EXERCISE PROMPT. Reproduce the listing below exactly, minus its pictures.

INFORMATION SHOWN.
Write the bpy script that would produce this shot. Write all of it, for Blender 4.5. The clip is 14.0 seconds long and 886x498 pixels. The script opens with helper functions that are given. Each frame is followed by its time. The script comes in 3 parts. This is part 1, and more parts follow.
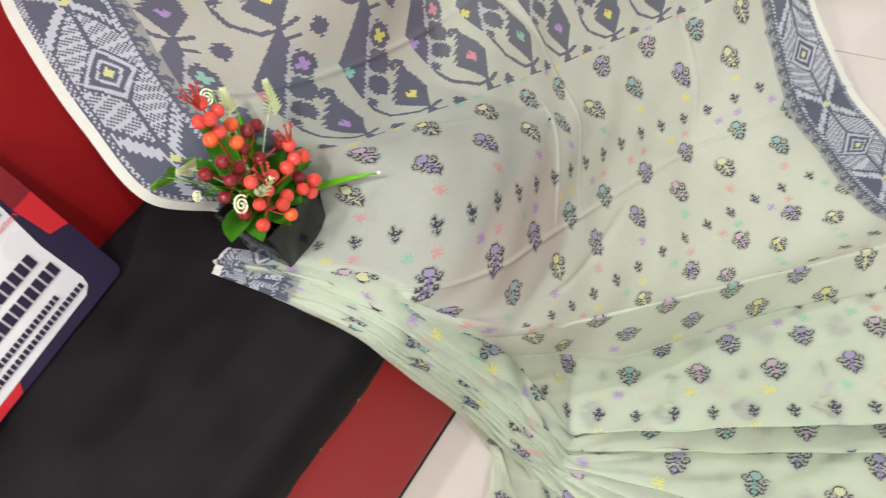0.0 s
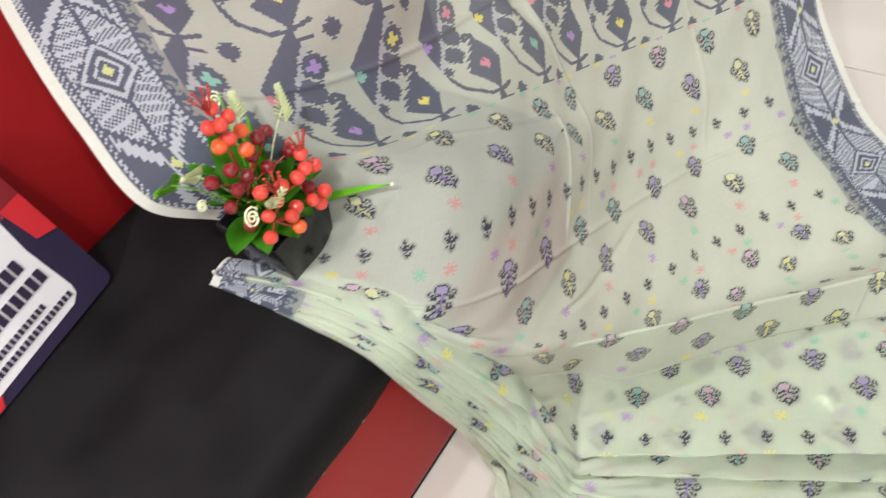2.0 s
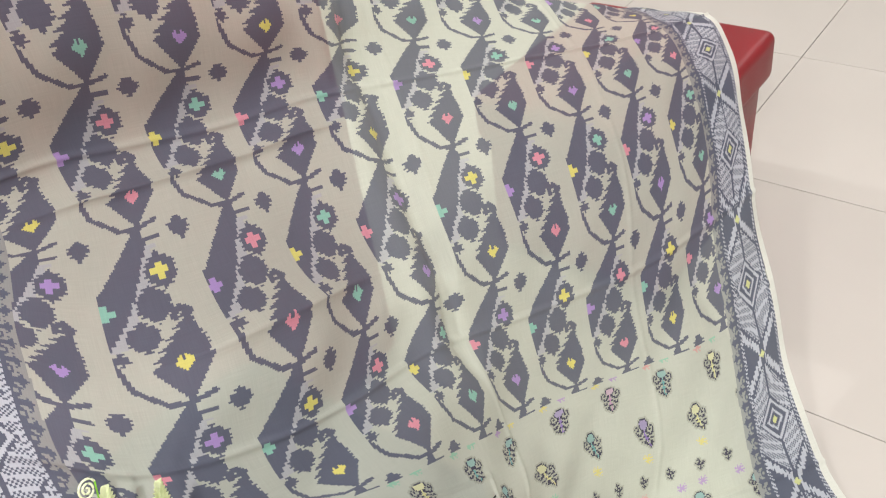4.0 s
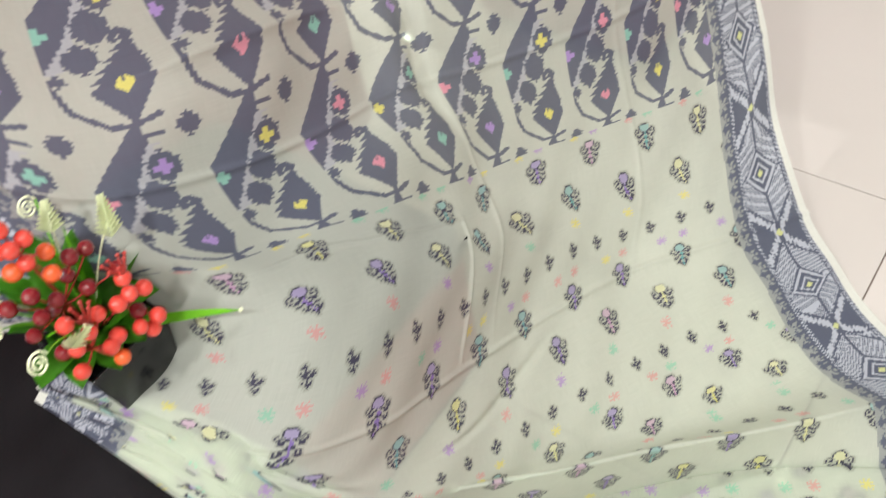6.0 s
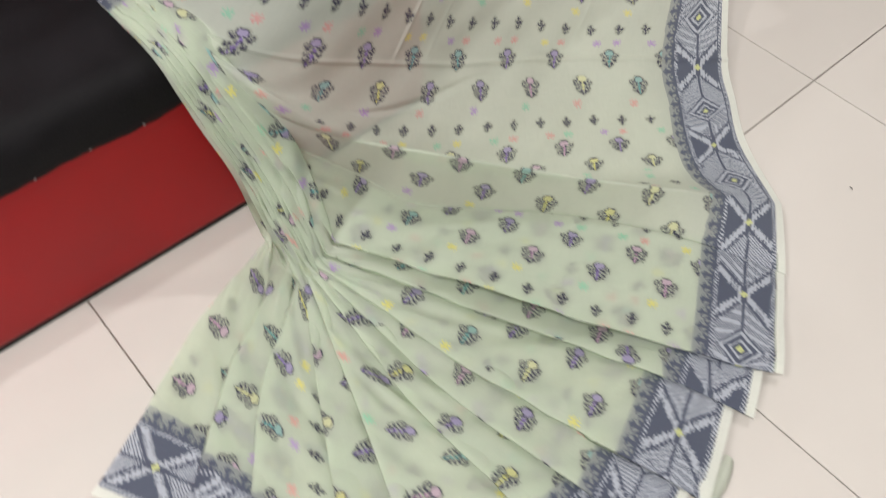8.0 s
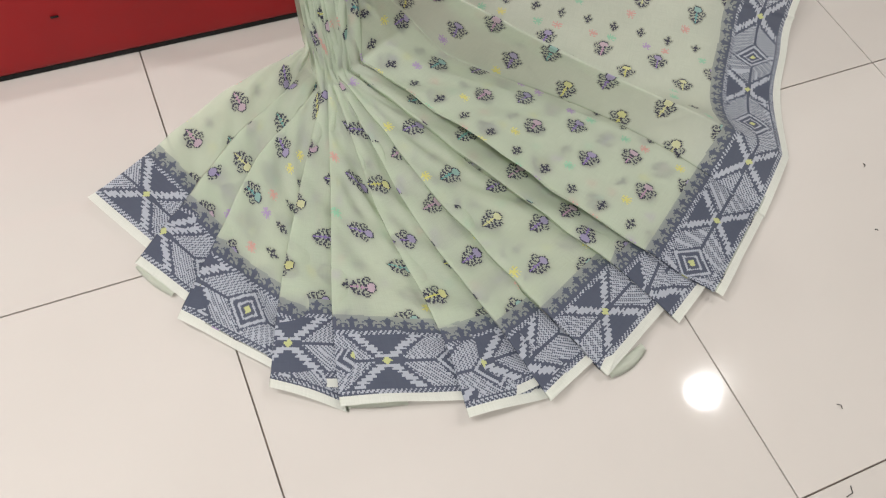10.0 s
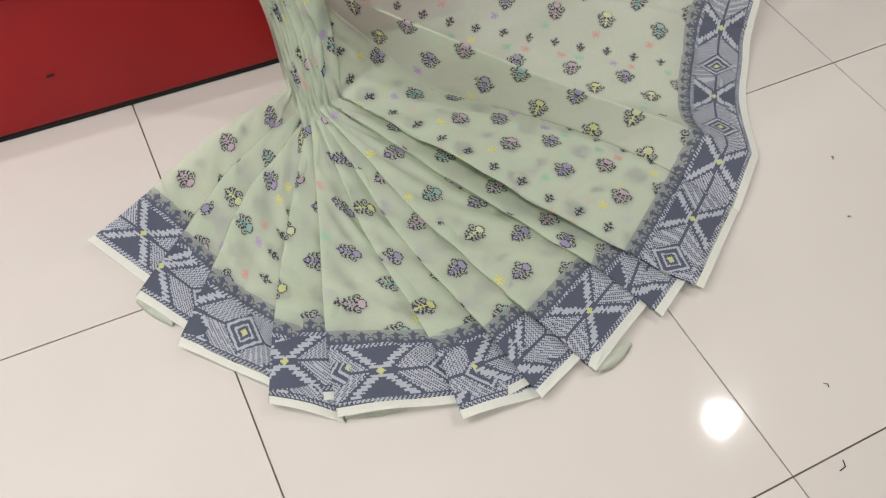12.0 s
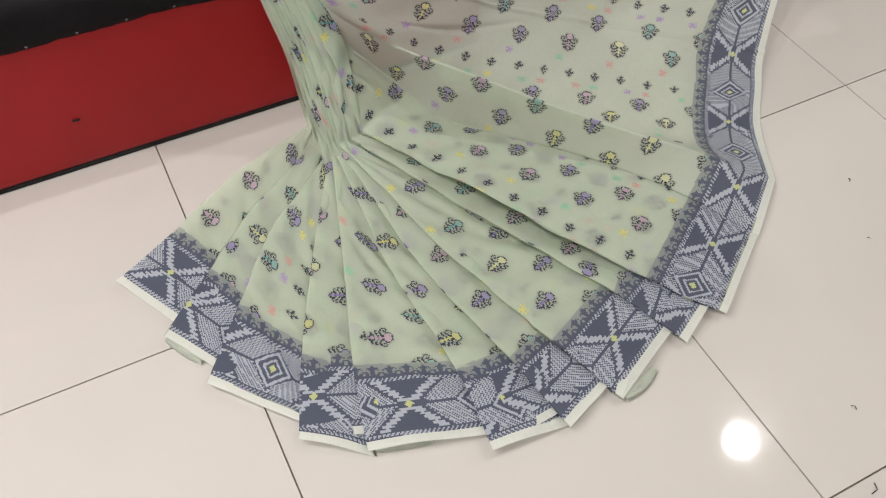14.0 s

OUTPUT FOR THIS TASK.
Write the bpy script that would produce this shot. Write all of it, for Blender 4.5. The clip is 14.0 seconds long and 886x498 pixels. The script opens with helper functions that are given. Each frame is followed by its time. The script comes in 3 parts. This is part 1, and more parts follow.
0.0 s
2.0 s
4.0 s
6.0 s
8.0 s
10.0 s
12.0 s
14.0 s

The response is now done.